Lead times are shorter than equivalent restaurants in Paris or Tokyo: two to three weeks is sufficient for most restaurants on this list, even on Saturday evenings. The exception is Anan Saigon on weekend evenings during the November to February high season, when four weeks ahead is advisable. Dress codes are smart casual across the board; the climate makes heavy formal wear impractical and no restaurant enforces it. Tipping is not mandatory — a service charge of 5–10% is added to most bills — but small cash tips are warmly received at independent restaurants. The local currency is the Vietnamese Dong; most fine dining restaurants accept major credit cards.
Frequently Asked Questions
What is the best restaurant for a birthday dinner in Ho Chi Minh City?

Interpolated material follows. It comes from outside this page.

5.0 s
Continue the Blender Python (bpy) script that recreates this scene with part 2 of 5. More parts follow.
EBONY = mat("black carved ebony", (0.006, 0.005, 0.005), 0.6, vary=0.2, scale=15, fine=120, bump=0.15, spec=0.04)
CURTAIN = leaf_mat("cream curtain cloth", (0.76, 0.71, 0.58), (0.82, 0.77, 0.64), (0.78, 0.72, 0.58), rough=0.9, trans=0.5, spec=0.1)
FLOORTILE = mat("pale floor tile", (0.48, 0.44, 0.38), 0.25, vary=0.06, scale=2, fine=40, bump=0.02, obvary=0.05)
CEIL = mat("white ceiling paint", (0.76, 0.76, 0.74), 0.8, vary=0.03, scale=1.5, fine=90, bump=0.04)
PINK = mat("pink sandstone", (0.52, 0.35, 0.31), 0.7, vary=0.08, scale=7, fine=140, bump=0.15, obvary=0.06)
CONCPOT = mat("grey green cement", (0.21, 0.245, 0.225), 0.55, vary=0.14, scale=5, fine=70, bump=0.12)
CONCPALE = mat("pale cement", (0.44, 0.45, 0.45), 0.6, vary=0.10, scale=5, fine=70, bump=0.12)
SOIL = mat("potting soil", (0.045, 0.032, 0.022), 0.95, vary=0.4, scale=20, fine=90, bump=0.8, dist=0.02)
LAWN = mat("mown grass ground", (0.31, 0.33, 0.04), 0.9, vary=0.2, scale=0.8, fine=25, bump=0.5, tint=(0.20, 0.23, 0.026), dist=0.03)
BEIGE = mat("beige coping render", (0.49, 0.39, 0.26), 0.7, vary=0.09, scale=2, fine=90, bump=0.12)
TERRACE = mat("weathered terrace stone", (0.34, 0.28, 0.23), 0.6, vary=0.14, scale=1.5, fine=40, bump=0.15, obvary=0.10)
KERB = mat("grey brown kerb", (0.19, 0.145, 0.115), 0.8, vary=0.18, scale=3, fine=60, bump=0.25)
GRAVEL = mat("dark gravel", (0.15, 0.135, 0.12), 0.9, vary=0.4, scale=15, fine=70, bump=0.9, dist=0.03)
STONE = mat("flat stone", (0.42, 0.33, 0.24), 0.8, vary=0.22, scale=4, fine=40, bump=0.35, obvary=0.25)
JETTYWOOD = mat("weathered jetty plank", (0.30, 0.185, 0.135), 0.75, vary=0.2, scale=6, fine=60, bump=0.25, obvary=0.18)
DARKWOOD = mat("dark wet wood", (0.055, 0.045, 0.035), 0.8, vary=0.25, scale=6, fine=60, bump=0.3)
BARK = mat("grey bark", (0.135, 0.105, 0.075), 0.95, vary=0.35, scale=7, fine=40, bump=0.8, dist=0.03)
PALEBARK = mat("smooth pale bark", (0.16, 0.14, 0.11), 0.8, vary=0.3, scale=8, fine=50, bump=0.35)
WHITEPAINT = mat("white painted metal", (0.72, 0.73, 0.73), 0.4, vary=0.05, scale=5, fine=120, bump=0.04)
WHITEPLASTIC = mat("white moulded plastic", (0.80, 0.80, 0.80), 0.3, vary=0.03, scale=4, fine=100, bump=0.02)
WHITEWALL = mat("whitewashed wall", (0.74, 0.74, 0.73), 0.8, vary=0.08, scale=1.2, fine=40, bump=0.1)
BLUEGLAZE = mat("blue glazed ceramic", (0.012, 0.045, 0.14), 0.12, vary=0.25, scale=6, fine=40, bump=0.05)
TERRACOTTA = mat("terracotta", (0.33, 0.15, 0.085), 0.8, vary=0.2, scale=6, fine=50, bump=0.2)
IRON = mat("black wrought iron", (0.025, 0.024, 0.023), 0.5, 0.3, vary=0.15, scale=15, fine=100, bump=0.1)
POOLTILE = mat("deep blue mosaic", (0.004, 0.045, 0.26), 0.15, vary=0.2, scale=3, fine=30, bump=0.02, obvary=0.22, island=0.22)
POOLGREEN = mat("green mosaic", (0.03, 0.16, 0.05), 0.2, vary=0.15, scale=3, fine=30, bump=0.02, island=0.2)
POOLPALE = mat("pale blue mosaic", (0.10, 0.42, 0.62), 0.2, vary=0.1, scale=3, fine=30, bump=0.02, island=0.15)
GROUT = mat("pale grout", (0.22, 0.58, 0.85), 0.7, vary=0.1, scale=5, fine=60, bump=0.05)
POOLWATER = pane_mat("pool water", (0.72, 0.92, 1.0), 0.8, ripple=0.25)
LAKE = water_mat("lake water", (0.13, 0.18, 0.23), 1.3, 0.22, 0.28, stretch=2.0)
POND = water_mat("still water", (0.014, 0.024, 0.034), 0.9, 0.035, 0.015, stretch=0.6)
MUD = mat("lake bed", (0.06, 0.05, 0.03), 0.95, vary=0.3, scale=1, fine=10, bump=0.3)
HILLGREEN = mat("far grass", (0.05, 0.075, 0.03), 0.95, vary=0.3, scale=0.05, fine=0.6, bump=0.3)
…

Anan Saigon, led by Chef Peter Cuong Franklin, is the city's most celebrated table and the first Vietnamese restaurant on Asia's 50 Best list. Its modern New Vietnamese tasting menu is technically brilliant and emotionally resonant — ideal for a birthday dinner that should be genuinely memorable. Book 2–3 weeks in advance.
Are there Michelin-starred restaurants in Ho Chi Minh City?
Yes. Anan Saigon holds a Michelin star and AKUNA has received Michelin recognition. La Villa French Restaurant is Michelin recommended. The city's fine dining scene has grown substantially since the Michelin Guide's arrival in Vietnam, with a mix of Vietnamese, French, Japanese, and Mediterranean options now operating at international standard.
How much does a birthday dinner cost in Ho Chi Minh City?
Fine dining in Ho Chi Minh City remains good value relative to equivalents in Europe or North America. Anan Saigon's tasting menu runs approximately $80–$150 per person with wine pairing. AKUNA and Yuzu Omakase are in the $100–$180 range. La Villa and Quince Saigon are $80–$140. Service charges of 5–10% apply; tipping is appreciated but not mandatory.
What neighbourhoods have the best restaurants in Ho Chi Minh City?
District 1 holds the majority of the city's fine dining, with concentrations around Bui Vien, Dong Khoi, and the riverside. District 3 has a cluster of intimate restaurants in colonial villas. District 4 and Phu Nhuan are growing dining neighbourhoods. Most birthday dinner options on this list are in District 1 or 3.